Among the information unearthed during the discovery process was social media messages that Ferrarini sent to KIINI in 2014 and 2015 “indicating she was aware of [the] sale of the KIINI bikini and the parties’ ownership dispute.” For instance, on September 28, 2014, Ferrarini sent a message to the KIINI Facebook account, stating, “It is a perfect copy of my creation from 1987, which I sell on the beaches of Trancoso. That is what I call a lack of creativity. They should be ashamed of doing that to me, it’s very disappointing to see someone take advantage of another person’s work. That’s horrible, I don’t like it!”
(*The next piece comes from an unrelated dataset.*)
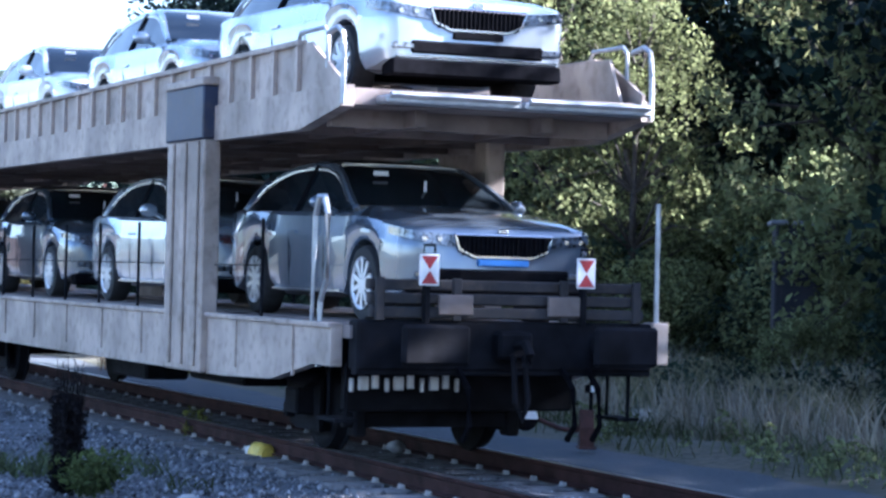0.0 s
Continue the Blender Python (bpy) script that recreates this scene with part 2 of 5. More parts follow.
BELT_T = [(-1.0, 0.83), (-0.4, 0.84), (0.6, 0.83), (1.6, 0.80), (2.27, 0.72)]
TOPW_T = [(-1.0, 0.68), (-0.2, 0.645), (1.0, 0.635), (1.7, 0.61), (2.27, 0.58)]


def greenhouse(y, grow=0.0):
    zr, wb, wt = curve_at(y, ROOF_T) + grow, curve_at(y, BELT_T), curve_at(y, TOPW_T)
    zb = min(curve_at(y, ZS_T) - 0.02, zr - 0.01)
    k = min(1.0, (zr - zb) / 0.45)
    we = wb + (wt - wb) * k
    return zb, wb, zr, we


def build_car(paint, label):
    car = thing("car", label, "car", "cars on the train")
    # shell with wheel openings
    ys = sorted({*[y for y, _ in W_T], *np.linspace(-2.0, 2.0, 17), *[c + 0.40 * math.sin(k) for c in (AXLE_F, AXLE_R) for k in np.linspace(-1.57, 1.57, 13)]})
    rows = []
    for y in ys:
        zb = 0.20 + 0.10 * max(0, abs(y) - 2.1) / 0.33
        for c in (AXLE_F, AXLE_R):
            if abs(y - c) < 0.40:
                zb = max(zb, WHEEL_R + math.sqrt(max(0, 0.40 ** 2 - (y - c) ** 2)) - 0.02)
        rows.append(car_section(y, curve_at(y, W_T), zb, curve_at(y, ZS_T), curve_at(y, ZC_T)))
    part("body", loft(bmesh.new(), rows), paint, car, smooth=True)
    # inside of the wheel openings and floor
    bm = box(bmesh.new(), -0.70, 0.70, -2.2, 2.2, 0.22, 0.7)
    part("underbody", bm, M_BLACK, car)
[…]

This is significant, according to the court, “because copyright ownership [over the crocheted bikini design at issue] is contested,” and thus, “the relevant statute of limitations inquiry is when the plaintiff was put on notice of the ownership dispute.” 
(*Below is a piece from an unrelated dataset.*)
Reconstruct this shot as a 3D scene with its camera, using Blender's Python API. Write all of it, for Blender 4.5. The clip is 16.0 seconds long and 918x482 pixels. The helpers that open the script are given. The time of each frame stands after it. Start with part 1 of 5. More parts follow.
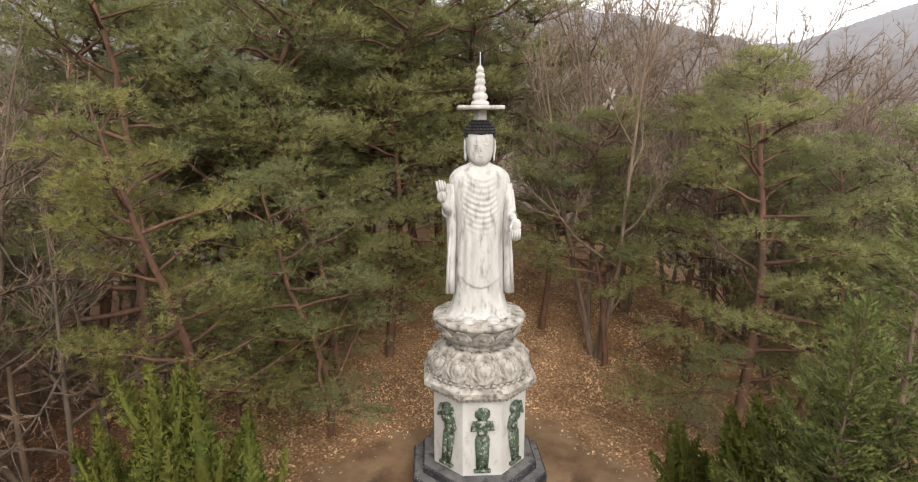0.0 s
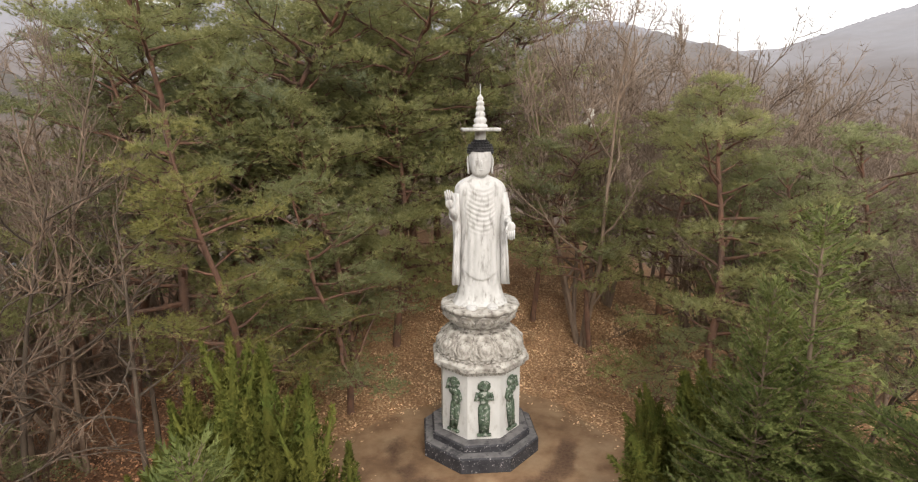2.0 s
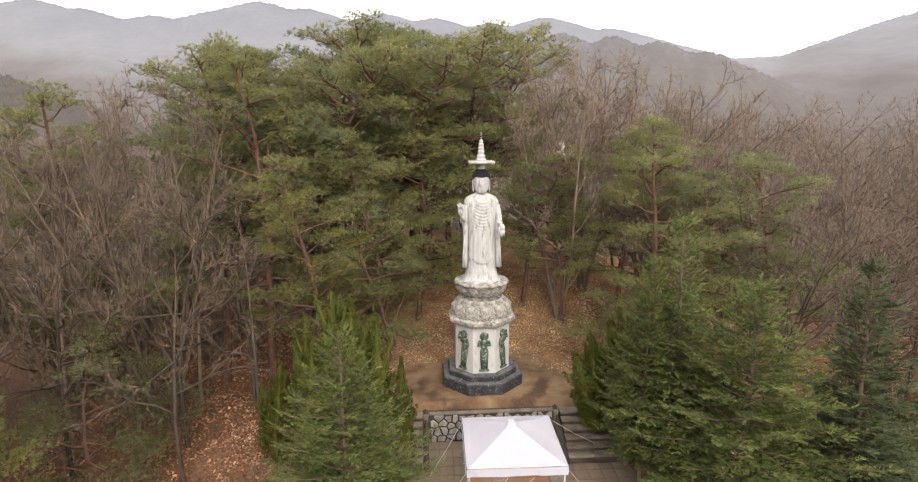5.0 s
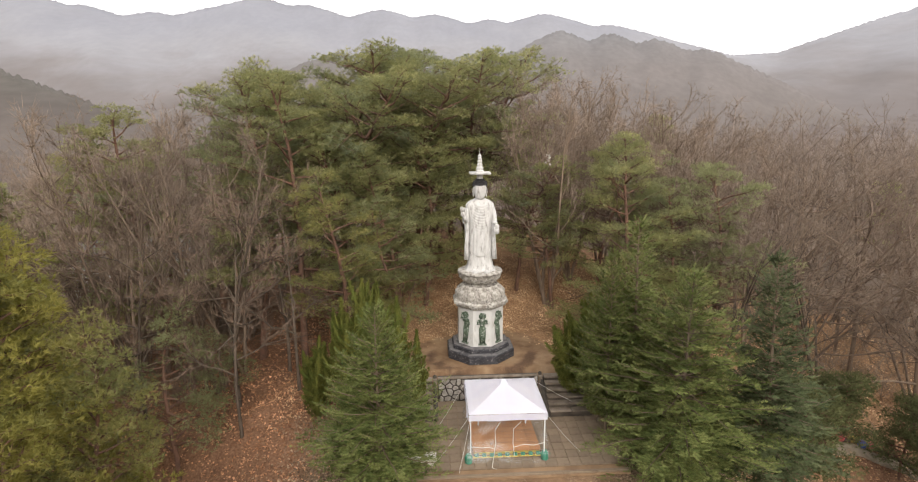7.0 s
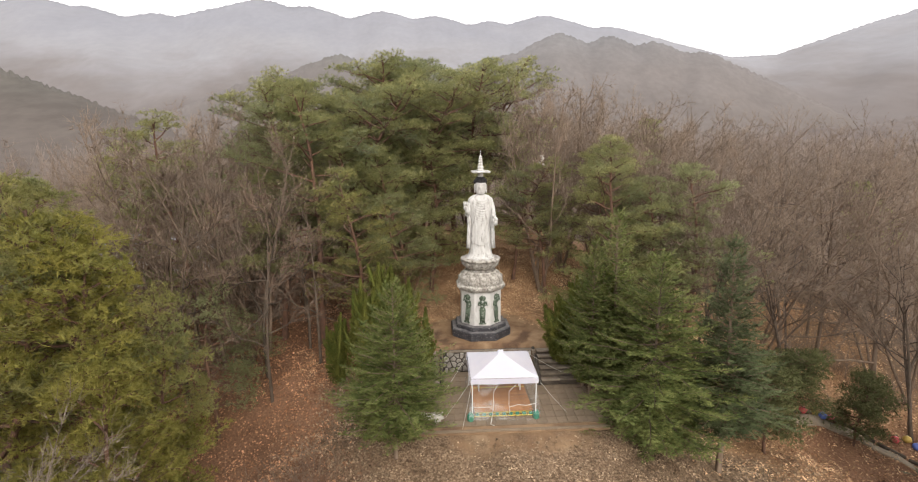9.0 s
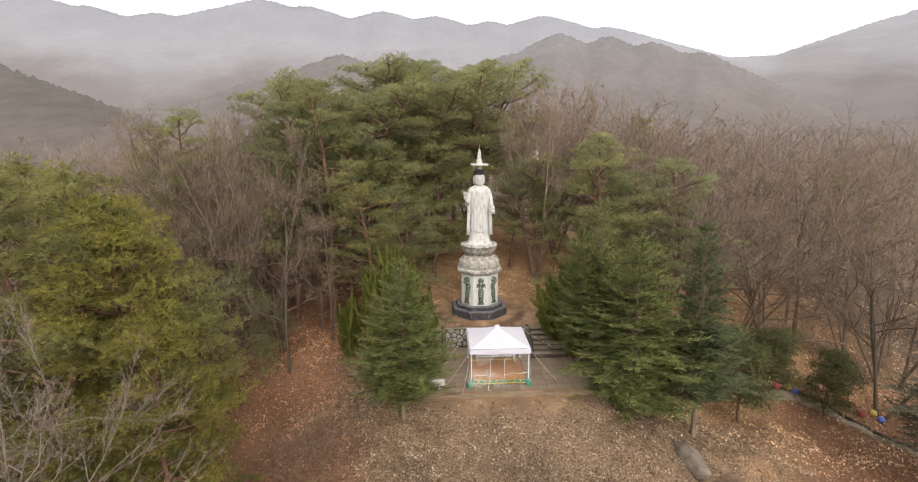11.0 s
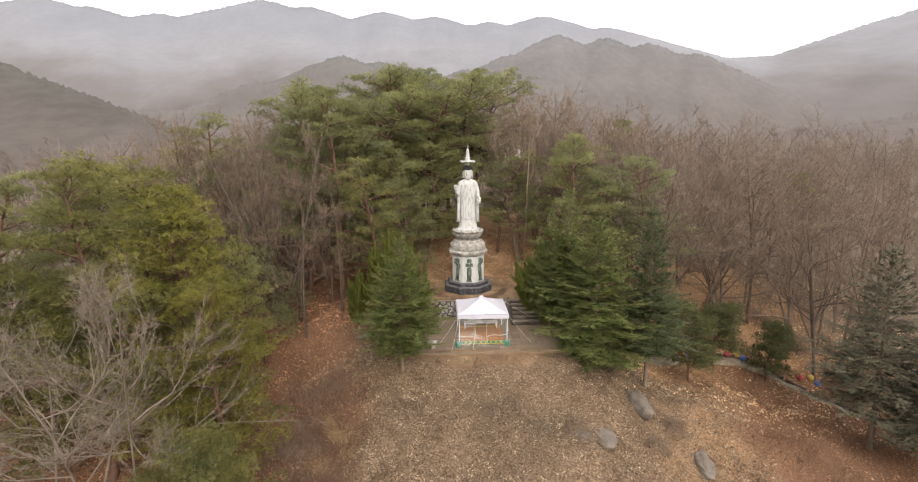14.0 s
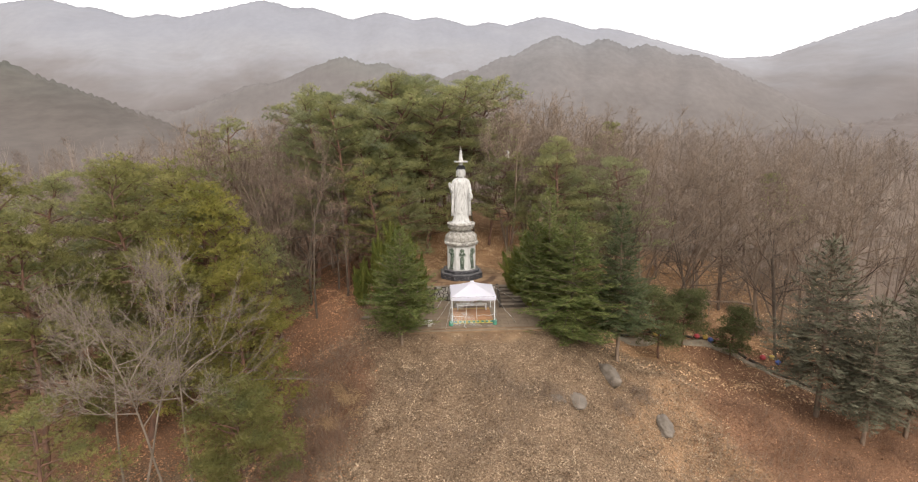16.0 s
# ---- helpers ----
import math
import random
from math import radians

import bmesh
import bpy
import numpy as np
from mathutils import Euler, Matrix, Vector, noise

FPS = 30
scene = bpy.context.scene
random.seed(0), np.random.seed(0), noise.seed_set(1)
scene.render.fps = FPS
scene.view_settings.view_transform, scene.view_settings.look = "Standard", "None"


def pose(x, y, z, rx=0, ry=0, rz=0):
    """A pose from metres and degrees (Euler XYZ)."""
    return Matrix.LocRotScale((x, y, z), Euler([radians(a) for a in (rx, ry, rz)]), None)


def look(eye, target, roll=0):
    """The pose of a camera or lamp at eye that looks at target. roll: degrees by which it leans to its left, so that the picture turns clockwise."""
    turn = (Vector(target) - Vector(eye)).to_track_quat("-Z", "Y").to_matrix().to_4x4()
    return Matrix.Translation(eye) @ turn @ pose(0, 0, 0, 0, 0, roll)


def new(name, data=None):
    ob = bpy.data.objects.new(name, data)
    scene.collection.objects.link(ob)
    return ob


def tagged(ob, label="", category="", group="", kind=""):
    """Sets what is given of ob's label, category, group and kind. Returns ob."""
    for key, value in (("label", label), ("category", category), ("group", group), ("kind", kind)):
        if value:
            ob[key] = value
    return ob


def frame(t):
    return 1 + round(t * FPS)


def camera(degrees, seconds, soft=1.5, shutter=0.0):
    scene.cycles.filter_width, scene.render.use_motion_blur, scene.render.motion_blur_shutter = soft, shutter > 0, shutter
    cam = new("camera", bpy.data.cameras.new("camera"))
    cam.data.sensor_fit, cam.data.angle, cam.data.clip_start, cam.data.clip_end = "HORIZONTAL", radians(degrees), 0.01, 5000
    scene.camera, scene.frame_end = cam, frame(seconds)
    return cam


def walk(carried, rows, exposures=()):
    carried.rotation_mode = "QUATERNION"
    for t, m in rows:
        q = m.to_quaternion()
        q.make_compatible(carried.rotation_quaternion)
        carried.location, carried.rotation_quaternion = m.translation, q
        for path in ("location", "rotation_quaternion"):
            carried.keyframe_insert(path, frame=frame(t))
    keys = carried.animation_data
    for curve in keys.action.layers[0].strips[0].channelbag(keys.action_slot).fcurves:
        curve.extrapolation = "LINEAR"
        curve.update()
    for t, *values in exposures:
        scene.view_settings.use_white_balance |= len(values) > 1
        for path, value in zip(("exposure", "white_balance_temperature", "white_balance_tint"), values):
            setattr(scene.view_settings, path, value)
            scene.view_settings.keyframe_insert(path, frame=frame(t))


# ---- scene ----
SKY = 1.05
STOPS = 0.6
cam = camera(78.2, 16.0, 1.15)
PATH = [
    (0, (-0.169, -12.989, 9.136), (-0.215, -11.037, 8.703), -0.1),
    (0.5, (-0.309, -13.291, 9.147), (-0.335, -11.338, 8.717), -0.1),
    (1, (-0.341, -13.863, 9.234), (-0.36, -11.909, 8.809), -0.2),
    (1.5, (-0.404, -14.602, 9.299), (-0.418, -12.644, 8.888), -0.3),
    (2, (-0.522, -15.463, 9.527), (-0.53, -13.507, 9.113), -0.3),
    (2.5, (-0.56, -16.514, 9.757), (-0.57, -14.556, 9.346), -0.2),
    (3, (-0.596, -17.645, 9.947), (-0.607, -15.685, 9.547), -0.3),
    (3.5, (-0.627, -18.886, 10.203), (-0.641, -16.926, 9.804), -0.3),
    (4, (-0.574, -20.225, 10.265), (-0.599, -18.262, 9.881), -0.4),
    (6.5, (-0.731, -26.24, 11.512), (-0.753, -24.282, 11.105), -0.6),
    (7, (-0.743, -27.478, 11.663), (-0.764, -25.52, 11.256), -0.5),
    (7.5, (-0.78, -28.622, 11.774), (-0.8, -26.664, 11.367), -0.4),
    (8, (-0.803, -29.577, 11.839), (-0.823, -27.619, 11.432), -0.4),
    (8.5, (-0.846, -30.422, 11.847), (-0.866, -28.464, 11.443), -0.4),
    (9, (-0.887, -31.127, 11.853), (-0.907, -29.168, 11.449), -0.4),
    (11.5, (-0.892, -34.987, 11.666), (-0.912, -33.028, 11.261), -0.3),
    (12, (-0.811, -35.918, 11.687), (-0.831, -33.96, 11.281), -0.3),
    (12.5, (-0.672, -36.852, 11.73), (-0.693, -34.894, 11.323), -0.4),
    (13, (-0.512, -37.829, 11.791), (-0.534, -35.871, 11.384), -0.4),
    (13.5, (-0.382, -38.828, 11.832), (-0.402, -36.87, 11.426), -0.3),
    (14, (-0.21, -39.876, 11.868), (-0.231, -37.917, 11.463), -0.3),
    (14.5, (-0.058, -40.961, 11.929), (-0.079, -39.002, 11.525), -0.3),
    (15, (0.085, -42.058, 11.995), (0.064, -40.1, 11.59), -0.3),
    (15.5, (0.209, -43.22, 12.093), (0.187, -41.262, 11.688), -0.2),
    (16, (0.35, -44.437, 12.195), (0.327, -42.478, 11.789), -0.3),
]
walk(cam, [(t, look(eye, target, roll)) for t, eye, target, roll in PATH], [(0, STOPS, 6800, 10), (16, STOPS, 6800, 10)])

# ---- daylight: a bright overcast sky ----
world = bpy.data.worlds.new("overcast")
scene.world = world
world.use_nodes = True
wn, wl = world.node_tree.nodes, world.node_tree.links
wn.clear()
sky = wn.new("ShaderNodeTexSky")
sky.sky_type = 'NISHITA'
sky.sun_disc = False
sky.sun_elevation, sky.sun_rotation = radians(36), radians(163)
sky.dust_density, sky.air_density = 6.0, 1.5
gain = wn.new("ShaderNodeVectorMath")
gain.operation = 'SCALE'
gain.inputs["Scale"].default_value = 0.10
cloud = wn.new("ShaderNodeMix")
cloud.data_type = 'RGBA'
cloud.inputs["Factor"].default_value = 0.92
cloud.inputs["B"].default_value = (1.02, 1.02, 1.05, 1)
bg = wn.new("ShaderNodeBackground")
bg.inputs["Strength"].default_value = SKY
wout = wn.new("ShaderNodeOutputWorld")
wl.new(sky.outputs["Color"], gain.inputs[0])
wl.new(gain.outputs["Vector"], cloud.inputs["A"])
wl.new(cloud.outputs["Result"], bg.inputs["Color"])
wl.new(bg.outputs["Background"], wout.inputs["Surface"])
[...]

According to the judge’s decision, “The record evidence – including [Ferrarini’s] Facebook posts, the Kiini copyright and widespread media coverage of the KIINI Bikini – shows that, no later than 2015, [Ferrarini] was aware of both the sales of the KIINI Bikini and the parties’ ownership dispute, and this evidence is undisputed by any contrary evidence.” Because Ferrarigni did not bring a copyright infringement claim against KIINI and Irgit until April 11, 2019 (or more than 3 years after she was put on notice of KIINI’s bikinis in or before 2015), which is when she amended her initial complaint to include a copyright infringement claim, her claim is time barred. 

In granting KIINI’s motion for summary judgment, Judge Schofield states that her decision does not “reach the issue of whether the bikini design at issue is a useful article and therefore, not subject to copyright protection.” In other words, KIINI’s win is based on the statute of limitations issue.

*The case is Maria Solange Ferrarini v. Ipek Irgit, et al., 1:19-cv-00096 (SDNY).